Your boss has given you a mission. It sounds simple enough - you just need to create a few custom reports on your intranet that connect to your company-wide database. Well, what if suddenly you discover the database is a legacy monstrosity filled with arcane language and structures? What if, heaven forbid, nobody can understand it? How will you keep your job?

If you're like some, you might burn a path to the fax machine to send out a flurry of résumés. Others, however, might first check and see if the legacy database is SQL-compliant. Assuming it is, you can probably hold off on the fax blizzard for now.

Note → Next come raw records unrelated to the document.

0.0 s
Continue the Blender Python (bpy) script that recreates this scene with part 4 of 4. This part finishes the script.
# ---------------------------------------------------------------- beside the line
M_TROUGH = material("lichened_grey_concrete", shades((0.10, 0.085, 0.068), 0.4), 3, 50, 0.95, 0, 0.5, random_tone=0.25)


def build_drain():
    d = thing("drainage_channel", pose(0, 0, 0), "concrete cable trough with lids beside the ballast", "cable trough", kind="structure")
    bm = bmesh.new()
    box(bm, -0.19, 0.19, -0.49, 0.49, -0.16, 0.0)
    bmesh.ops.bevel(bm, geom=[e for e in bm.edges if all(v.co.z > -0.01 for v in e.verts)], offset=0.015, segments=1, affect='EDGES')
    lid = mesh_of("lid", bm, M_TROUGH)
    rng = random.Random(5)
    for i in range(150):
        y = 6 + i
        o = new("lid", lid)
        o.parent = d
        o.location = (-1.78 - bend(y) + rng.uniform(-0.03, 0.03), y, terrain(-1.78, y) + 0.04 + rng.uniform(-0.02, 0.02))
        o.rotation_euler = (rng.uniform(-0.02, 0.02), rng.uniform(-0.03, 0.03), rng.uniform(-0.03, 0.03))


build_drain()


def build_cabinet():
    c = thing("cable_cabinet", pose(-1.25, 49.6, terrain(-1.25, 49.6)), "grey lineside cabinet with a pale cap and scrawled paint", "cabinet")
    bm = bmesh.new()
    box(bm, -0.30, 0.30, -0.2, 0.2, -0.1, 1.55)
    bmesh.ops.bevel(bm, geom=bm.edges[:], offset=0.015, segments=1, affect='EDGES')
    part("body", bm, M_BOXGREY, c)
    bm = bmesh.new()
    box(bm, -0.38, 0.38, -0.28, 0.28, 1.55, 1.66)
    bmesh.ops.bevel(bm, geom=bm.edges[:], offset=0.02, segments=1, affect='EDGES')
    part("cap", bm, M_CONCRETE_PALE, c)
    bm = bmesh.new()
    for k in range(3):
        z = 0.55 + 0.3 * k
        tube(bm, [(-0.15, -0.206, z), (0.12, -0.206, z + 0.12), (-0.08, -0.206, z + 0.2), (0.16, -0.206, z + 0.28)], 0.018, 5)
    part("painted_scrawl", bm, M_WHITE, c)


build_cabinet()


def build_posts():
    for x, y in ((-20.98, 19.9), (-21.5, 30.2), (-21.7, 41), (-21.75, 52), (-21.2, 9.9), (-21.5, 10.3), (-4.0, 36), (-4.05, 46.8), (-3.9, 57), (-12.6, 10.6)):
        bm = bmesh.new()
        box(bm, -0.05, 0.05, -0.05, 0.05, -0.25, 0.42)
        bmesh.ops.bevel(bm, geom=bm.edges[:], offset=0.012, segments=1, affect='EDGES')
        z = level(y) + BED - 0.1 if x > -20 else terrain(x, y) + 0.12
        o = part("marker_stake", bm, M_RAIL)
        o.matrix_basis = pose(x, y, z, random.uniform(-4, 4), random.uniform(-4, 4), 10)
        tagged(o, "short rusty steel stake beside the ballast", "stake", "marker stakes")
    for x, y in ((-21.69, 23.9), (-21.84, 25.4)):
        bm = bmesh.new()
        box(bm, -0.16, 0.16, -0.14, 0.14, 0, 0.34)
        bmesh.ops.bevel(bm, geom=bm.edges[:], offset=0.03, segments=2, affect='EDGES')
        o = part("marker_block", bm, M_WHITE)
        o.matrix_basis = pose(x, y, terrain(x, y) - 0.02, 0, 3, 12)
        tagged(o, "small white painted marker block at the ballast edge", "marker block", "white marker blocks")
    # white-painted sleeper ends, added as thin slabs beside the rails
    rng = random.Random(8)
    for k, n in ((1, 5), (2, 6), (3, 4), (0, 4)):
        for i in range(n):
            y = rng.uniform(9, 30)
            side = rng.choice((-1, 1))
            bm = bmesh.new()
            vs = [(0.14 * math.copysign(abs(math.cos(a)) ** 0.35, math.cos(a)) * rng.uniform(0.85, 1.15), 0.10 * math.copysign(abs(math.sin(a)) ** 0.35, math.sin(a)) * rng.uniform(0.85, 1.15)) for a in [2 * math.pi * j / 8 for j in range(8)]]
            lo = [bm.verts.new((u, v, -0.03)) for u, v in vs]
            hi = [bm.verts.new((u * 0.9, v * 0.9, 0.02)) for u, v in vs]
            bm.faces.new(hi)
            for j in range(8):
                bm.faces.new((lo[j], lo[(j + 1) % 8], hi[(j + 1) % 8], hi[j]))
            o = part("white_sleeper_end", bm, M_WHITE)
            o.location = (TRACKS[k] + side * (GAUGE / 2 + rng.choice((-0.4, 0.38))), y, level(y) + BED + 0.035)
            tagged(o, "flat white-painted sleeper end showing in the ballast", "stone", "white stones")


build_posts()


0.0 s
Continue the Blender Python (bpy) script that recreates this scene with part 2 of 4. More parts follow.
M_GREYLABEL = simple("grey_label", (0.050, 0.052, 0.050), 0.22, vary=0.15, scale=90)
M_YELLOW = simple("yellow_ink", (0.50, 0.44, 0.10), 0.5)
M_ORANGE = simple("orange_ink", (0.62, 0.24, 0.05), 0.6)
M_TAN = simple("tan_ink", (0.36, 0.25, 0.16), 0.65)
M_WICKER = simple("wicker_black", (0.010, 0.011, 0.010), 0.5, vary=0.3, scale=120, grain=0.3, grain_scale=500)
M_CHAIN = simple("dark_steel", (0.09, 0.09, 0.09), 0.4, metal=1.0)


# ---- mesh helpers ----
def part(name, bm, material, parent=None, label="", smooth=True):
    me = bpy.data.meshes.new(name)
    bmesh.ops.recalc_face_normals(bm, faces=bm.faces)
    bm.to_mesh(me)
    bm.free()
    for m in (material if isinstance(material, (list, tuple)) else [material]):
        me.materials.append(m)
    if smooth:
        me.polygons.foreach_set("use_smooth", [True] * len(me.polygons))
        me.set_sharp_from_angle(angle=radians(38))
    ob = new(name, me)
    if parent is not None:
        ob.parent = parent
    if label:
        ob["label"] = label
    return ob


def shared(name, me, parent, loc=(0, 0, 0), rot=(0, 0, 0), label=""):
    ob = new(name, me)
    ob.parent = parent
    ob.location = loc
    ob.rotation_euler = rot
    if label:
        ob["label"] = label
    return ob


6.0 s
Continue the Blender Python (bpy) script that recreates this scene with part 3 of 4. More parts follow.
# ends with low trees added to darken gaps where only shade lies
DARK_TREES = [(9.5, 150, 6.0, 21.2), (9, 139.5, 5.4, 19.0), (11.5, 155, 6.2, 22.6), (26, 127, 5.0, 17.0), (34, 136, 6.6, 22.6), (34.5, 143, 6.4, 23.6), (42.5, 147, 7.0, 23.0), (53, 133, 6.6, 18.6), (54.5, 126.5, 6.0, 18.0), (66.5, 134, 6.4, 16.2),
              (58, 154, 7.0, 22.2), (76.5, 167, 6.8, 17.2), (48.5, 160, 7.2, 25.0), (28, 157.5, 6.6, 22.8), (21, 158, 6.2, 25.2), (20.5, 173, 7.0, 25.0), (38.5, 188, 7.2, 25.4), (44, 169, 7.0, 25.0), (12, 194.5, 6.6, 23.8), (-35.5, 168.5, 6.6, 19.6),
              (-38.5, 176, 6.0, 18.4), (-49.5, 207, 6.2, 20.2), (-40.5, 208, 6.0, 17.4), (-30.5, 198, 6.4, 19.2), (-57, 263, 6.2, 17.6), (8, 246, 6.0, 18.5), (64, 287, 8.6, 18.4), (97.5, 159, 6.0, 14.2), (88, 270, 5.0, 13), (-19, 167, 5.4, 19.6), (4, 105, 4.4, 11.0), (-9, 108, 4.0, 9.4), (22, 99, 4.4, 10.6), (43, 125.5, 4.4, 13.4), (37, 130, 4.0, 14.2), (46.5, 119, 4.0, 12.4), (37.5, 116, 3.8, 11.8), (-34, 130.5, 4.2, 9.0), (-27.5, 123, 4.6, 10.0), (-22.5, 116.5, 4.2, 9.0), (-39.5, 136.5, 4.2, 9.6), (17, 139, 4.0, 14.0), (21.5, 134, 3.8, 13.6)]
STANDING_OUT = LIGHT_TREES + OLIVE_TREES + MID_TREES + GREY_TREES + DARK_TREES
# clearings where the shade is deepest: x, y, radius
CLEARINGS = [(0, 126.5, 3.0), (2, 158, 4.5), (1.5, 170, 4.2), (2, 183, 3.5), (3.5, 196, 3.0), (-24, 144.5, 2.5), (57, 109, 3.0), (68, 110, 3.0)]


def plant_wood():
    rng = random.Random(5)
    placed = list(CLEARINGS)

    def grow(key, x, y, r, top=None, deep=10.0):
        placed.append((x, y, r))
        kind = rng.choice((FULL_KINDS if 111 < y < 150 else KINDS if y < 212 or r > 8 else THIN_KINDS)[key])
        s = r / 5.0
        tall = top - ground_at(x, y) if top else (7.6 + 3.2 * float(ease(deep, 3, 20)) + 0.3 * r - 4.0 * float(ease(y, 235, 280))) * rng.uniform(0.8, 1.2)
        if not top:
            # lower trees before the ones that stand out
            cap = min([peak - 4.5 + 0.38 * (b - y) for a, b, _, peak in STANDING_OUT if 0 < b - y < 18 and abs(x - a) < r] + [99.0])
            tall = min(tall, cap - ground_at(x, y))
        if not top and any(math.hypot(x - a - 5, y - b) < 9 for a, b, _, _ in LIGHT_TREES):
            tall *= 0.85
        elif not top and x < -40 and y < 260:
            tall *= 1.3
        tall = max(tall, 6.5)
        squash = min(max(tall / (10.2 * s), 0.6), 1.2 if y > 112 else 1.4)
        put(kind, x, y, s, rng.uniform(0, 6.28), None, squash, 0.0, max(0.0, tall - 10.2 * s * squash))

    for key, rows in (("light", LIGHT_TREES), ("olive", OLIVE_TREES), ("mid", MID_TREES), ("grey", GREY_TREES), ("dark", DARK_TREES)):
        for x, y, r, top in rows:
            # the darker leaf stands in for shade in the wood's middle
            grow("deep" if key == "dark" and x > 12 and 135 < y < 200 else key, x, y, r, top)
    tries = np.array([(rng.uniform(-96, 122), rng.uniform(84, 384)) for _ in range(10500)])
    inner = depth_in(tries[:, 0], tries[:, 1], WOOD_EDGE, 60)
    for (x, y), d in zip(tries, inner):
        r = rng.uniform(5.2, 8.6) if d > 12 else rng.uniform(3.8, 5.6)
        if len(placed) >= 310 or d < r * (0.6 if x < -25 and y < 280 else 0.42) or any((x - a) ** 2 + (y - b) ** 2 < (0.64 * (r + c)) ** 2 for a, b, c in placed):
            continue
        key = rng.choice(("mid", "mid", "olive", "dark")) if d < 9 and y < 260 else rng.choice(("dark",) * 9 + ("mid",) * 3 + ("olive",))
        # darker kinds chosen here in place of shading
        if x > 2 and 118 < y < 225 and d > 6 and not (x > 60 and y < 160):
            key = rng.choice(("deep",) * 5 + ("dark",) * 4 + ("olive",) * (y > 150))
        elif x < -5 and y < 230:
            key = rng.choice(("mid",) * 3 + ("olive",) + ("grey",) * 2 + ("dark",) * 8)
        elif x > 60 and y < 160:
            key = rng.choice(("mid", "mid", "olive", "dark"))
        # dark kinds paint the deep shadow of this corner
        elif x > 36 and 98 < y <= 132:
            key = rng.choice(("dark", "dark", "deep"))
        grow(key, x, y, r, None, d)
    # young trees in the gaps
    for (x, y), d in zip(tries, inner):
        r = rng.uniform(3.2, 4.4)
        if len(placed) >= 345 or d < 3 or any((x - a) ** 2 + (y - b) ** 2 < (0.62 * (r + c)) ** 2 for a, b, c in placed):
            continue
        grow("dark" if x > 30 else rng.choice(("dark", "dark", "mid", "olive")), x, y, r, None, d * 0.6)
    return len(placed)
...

You might just be in luck (and on your way to greater job security).

So what is SQL, and what can it do for you? SQL, contrary to popular belief, is not an acronym for "Structured Query Language". Rather, it's one of those odd acronyms that actually mean nothing at all. Through various mutations in spelling, the SQL acronym came about. Also it's pronounced "ess-queue-ell" in proper circles, not "sequel' as in most circles (including mine).

SQL, at its simplest, is a basic language that allows you to "talk" to a database and extract useful information. With SQL, you may read, write, and remove information from a database. SQL's non-procedural nature makes it easier to work with than other languages, but can at times lead to some messy code for the sloppy people out there (such as myself).

SQL is standardized, and the current version is referred to as SQL-92. Any SQL-compliant database should conform to the standards of SQL at the time. If not, they should state which flavor of SQL (SQL-89 for example) so that you can quickly figure out what features are and are not available. The standardization of SQL makes it an excellent tool for use in Web site design. Most Web application development toolkits, most notably Allaire's Cold Fusion and Microsoft's Visual InterDev, rely on SQL or SQL-like statements to connect to and extract information from databases. A solid foundation in SQL makes hooking databases to Web sites all the simpler.